Se “buttare tutto all’aria ora sarebbe un delitto”, di certo però come scrive Carlo Mazzini, esperto di non profit e attento osservatore del processo di riforma a cui non aveva risparmiato critiche, le dimissioni del governo non dovrebbero intaccare l’approvazione del decreto sul servizio civile, mentre tutti i restanti ben difficilmente potrebbero essere presentati da un governo incaricato di gestire solo le pratiche di ordinaria amministrazione. Anche il suo augurio che “tra tecnici, ministeriali e nuovo governo, questo lungo calvario della riforma del terzo settore abbia fine nel migliore dei modi, ovvero con decreti legislativi efficaci che facciano fare al terzo settore un balzo in avanti” non fa però dimenticare la richiesta incessante di maggiore trasparenza sui nominativi degli esperti chiamati a scrivere i diversi decreti, così da conferire maggiore responsabilità agli stessi, anche in merito alle scadenze previste, e anche un orientamento ai cittadini in merito alle scelte politiche che saranno adottate.
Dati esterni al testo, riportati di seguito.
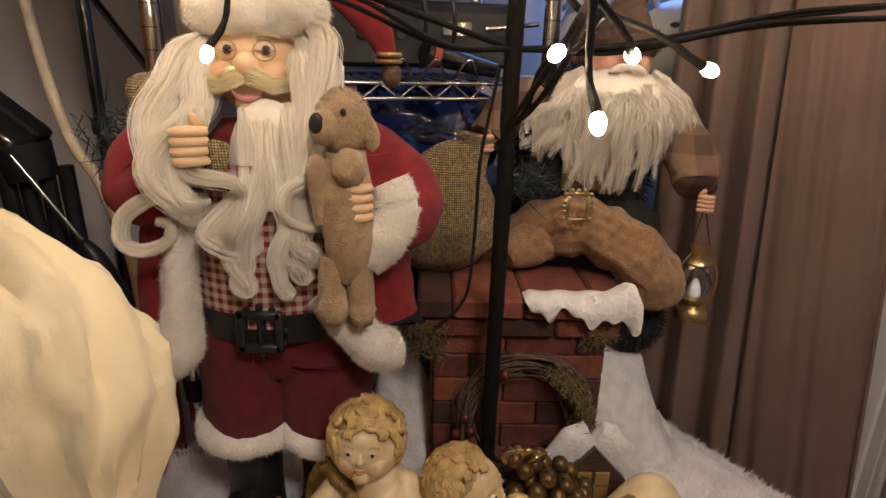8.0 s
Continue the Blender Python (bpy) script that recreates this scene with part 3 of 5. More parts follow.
    # beard and long wavy hair
    for i, (w, pts) in enumerate((
            (0.019, [(-0.162, 1.215, 1.107), (-0.170, 1.190, 1.071), (-0.190, 1.165, 1.037), (-0.193, 1.155, 0.995), (-0.178, 1.150, 0.962), (-0.160, 1.150, 0.947)]),
            (0.017, [(-0.155, 1.210, 1.099), (-0.161, 1.185, 1.061), (-0.180, 1.160, 1.029), (-0.183, 1.150, 0.991), (-0.165, 1.145, 0.960), (-0.147, 1.145, 0.969)]),
            (0.015, [(-0.151, 1.205, 1.088), (-0.154, 1.180, 1.056), (-0.167, 1.160, 1.032), (-0.171, 1.150, 1.003), (-0.155, 1.145, 0.975), (-0.139, 1.145, 0.970)]),
            (0.012, [(-0.144, 1.185, 1.058), (-0.154, 1.170, 1.045), (-0.159, 1.150, 1.020), (-0.144, 1.143, 0.996), (-0.117, 1.143, 0.985), (-0.104, 1.145, 0.970)]),
            (0.016, [(-0.172, 1.215, 1.093), (-0.184, 1.190, 1.054), (-0.200, 1.170, 1.022), (-0.201, 1.160, 0.983), (-0.187, 1.155, 0.954)]),
            (0.006, [(-0.171, 1.200, 1.076), (-0.189, 1.190, 1.064), (-0.206, 1.185, 1.055), (-0.212, 1.185, 1.042), (-0.204, 1.185, 1.032)]),
            (0.0085, [(-0.174, 1.150, 0.971), (-0.202, 1.150, 0.964), (-0.223, 1.150, 0.946), (-0.225, 1.150, 0.921), (-0.208, 1.150, 0.911), (-0.188, 1.150, 0.919), (-0.187, 1.150, 0.936), (-0.201, 1.150, 0.940)]),
            (0.013, [(-0.110, 1.195, 1.054), (-0.100, 1.175, 1.029), (-0.095, 1.160, 0.997), (-0.101, 1.150, 0.963), (-0.115, 1.148, 0.939), (-0.125, 1.148, 0.921)]),
            (0.013, [(-0.098, 1.195, 1.053), (-0.089, 1.175, 1.023), (-0.080, 1.160, 0.991), (-0.084, 1.150, 0.958), (-0.094, 1.148, 0.928), (-0.104, 1.148, 0.896)]),
            (0.013, [(-0.083, 1.195, 1.053), (-0.074, 1.175, 1.024), (-0.064, 1.160, 0.986), (-0.061, 1.150, 0.952), (-0.065, 1.148, 0.922), (-0.060, 1.148, 0.891)]),
            (0.014, [(-0.065, 1.195, 1.059), (-0.057, 1.175, 1.030), (-0.044, 1.160, 0.992), (-0.038, 1.150, 0.959), (-0.043, 1.148, 0.929), (-0.035, 1.148, 0.907)]),
            (0.012, [(-0.103, 1.155, 0.986), (-0.122, 1.148, 0.954), (-0.132, 1.146, 0.931), (-0.119, 1.146, 0.915)]),
            (0.011, [(-0.081, 1.155, 0.974), (-0.092, 1.148, 0.943), (-0.113, 1.146, 0.909), (-0.106, 1.146, 0.878)]),
            (0.01, [(-0.058, 1.155, 0.969), (-0.053, 1.148, 0.935), (-0.068, 1.146, 0.904), (-0.077, 1.146, 0.876)]),
            (0.017, [(-0.034, 1.215, 1.119), (-0.023, 1.195, 1.075), (-0.026, 1.170, 1.037), (-0.040, 1.158, 1.004), (-0.051, 1.150, 0.982), (-0.063, 1.148, 0.959)]),
            (0.016, [(-0.043, 1.210, 1.102), (-0.034, 1.185, 1.058), (-0.040, 1.165, 1.026), (-0.051, 1.155, 0.993), (-0.046, 1.150, 0.958)]),
            (0.0075, [(-0.032, 1.190, 1.069), (-0.022, 1.165, 1.026), (-0.035, 1.145, 0.995), (-0.052, 1.142, 0.975), (-0.054, 1.142, 0.951), (-0.034, 1.142, 0.943), (-0.016, 1.142, 0.955), (-0.018, 1.142, 0.979), (-0.029, 1.142, 0.987)]),
            (0.014, [(-0.048, 1.205, 1.091), (-0.043, 1.185, 1.052), (-0.052, 1.165, 1.014), (-0.066, 1.155, 0.981), (-0.071, 1.150, 0.946)]),
            (0.011, [(-0.026, 1.215, 1.097), (-0.018, 1.195, 1.057), (-0.023, 1.180, 1.024), (-0.031, 1.170, 1.002)]))):
        if i in (0, 1, 2, 4, 14, 15, 17, 18):
            pts = [(pts[0][0] * 0.85 - 0.0156, pts[0][1] + 0.012, pts[0][2] + 0.022)] + pts
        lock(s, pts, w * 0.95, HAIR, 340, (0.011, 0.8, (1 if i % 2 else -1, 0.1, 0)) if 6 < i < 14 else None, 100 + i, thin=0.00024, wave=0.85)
    s.ball((-0.085, 1.195, 0.99), (0.045, 0.02, 0.075), HAIR)
    s.ball((-0.192, 1.195, 1.006), (0.03, 0.02, 0.065), HAIR)
    # hat
    s.fur_tube([np.array(q) + (0, 0, 0.007 * math.cos((q[0] + 0.104) * 26)) for q in ring((-0.104, 1.257, 1.15), 0.05, 0.048, tilt=0.002)], 0.027, FUR, 3600, 0.01, seed=19)
    s.tube([(-0.104, 1.258, 1.15), (-0.11, 1.265, 1.185), (-0.1, 1.275, 1.21), (-0.058, 1.282, 1.208), (-0.012, 1.285, 1.183), (0.022, 1.285, 1.14), (0.036, 1.285, 1.105)], (0.06, 0.053, 0.036, 0.03, 0.026, 0.018, 0.01), RED, 20, 6, 0.85, up=(0, 1, 0), rough=0.12, freq=30)
    s.tube([(-0.125, 1.262, 1.17), (-0.13, 1.27, 1.215), (-0.137, 1.275, 1.248)], (0.036, 0.026, 0.005), RED, 12, 5, rough=0.1)
    for z in (1.103, 1.111):
        s.tube(ring((0.0365, 1.285, z), 0.0135, 0.0135, 16), 0.0028, GOLD, 6)
    s.ball((0.04, 1.284, 1.088), (0.012, 0.012, 0.015), TWIG)
    # twine ball, berries and sprigs at the shoulder
    s.ball((-0.232, 1.262, 1.058), (0.028, 0.026, 0.027), BURLAP, rough=0.006, freq=120)
    g = np.random.default_rng(5)
    s.hairs(np.array((-0.262, 1.25, 1.005)) + g.normal(0, 0.018, (260, 3)), g.normal(0, 1, (260, 3)) + np.array((-0.7, 0, 0.2)), 0.03, 0.0012, GREEN, 0.5, 6)
    for i in range(4):
        s.ball((-0.235 + 0.012 * i, 1.23, 1.02 + 0.006 * (i % 2)), 0.006, RED, seg=8, rings=6)
    return thing("bearded_doll", s, "standing bearded doll in red felt coat with white fur trim", "doll", (-0.094, 1.24, 0.495))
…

Accanto a questa istanza, con una certa perplessità il portavoce del Forum del Terzo settore Pietro Barbieri criticava la mancata chiarezza del sistema di produzione dei decreti che non sembra affatto essere stato avviato da quello di riforma del Codice Civile, da cui discendono tutti gli altri (le reti, l’impresa sociale, etc.). Infine maggiore attenzione si chiede in generale allorché sembra ancora mancare una definizione chiara di quando un ente possa essere definito “senza scopo di lucro”: una lacuna non di poco conto in una legge che ha per oggetto la riforma di questi enti.

In attesa di conoscere in queste ore se il governo Gentiloni riceverà la fiducia da parte di entrambe le Camere, il destino della riforma del Terzo Settore dipenderà non tanto dall’incarico affidato dal Presidente Mattarella o dalla squadra dei ministri ma dalla più ampia volontà politica di portare effettivamente a casa una modifica così necessaria nel tessuto sociale italiano.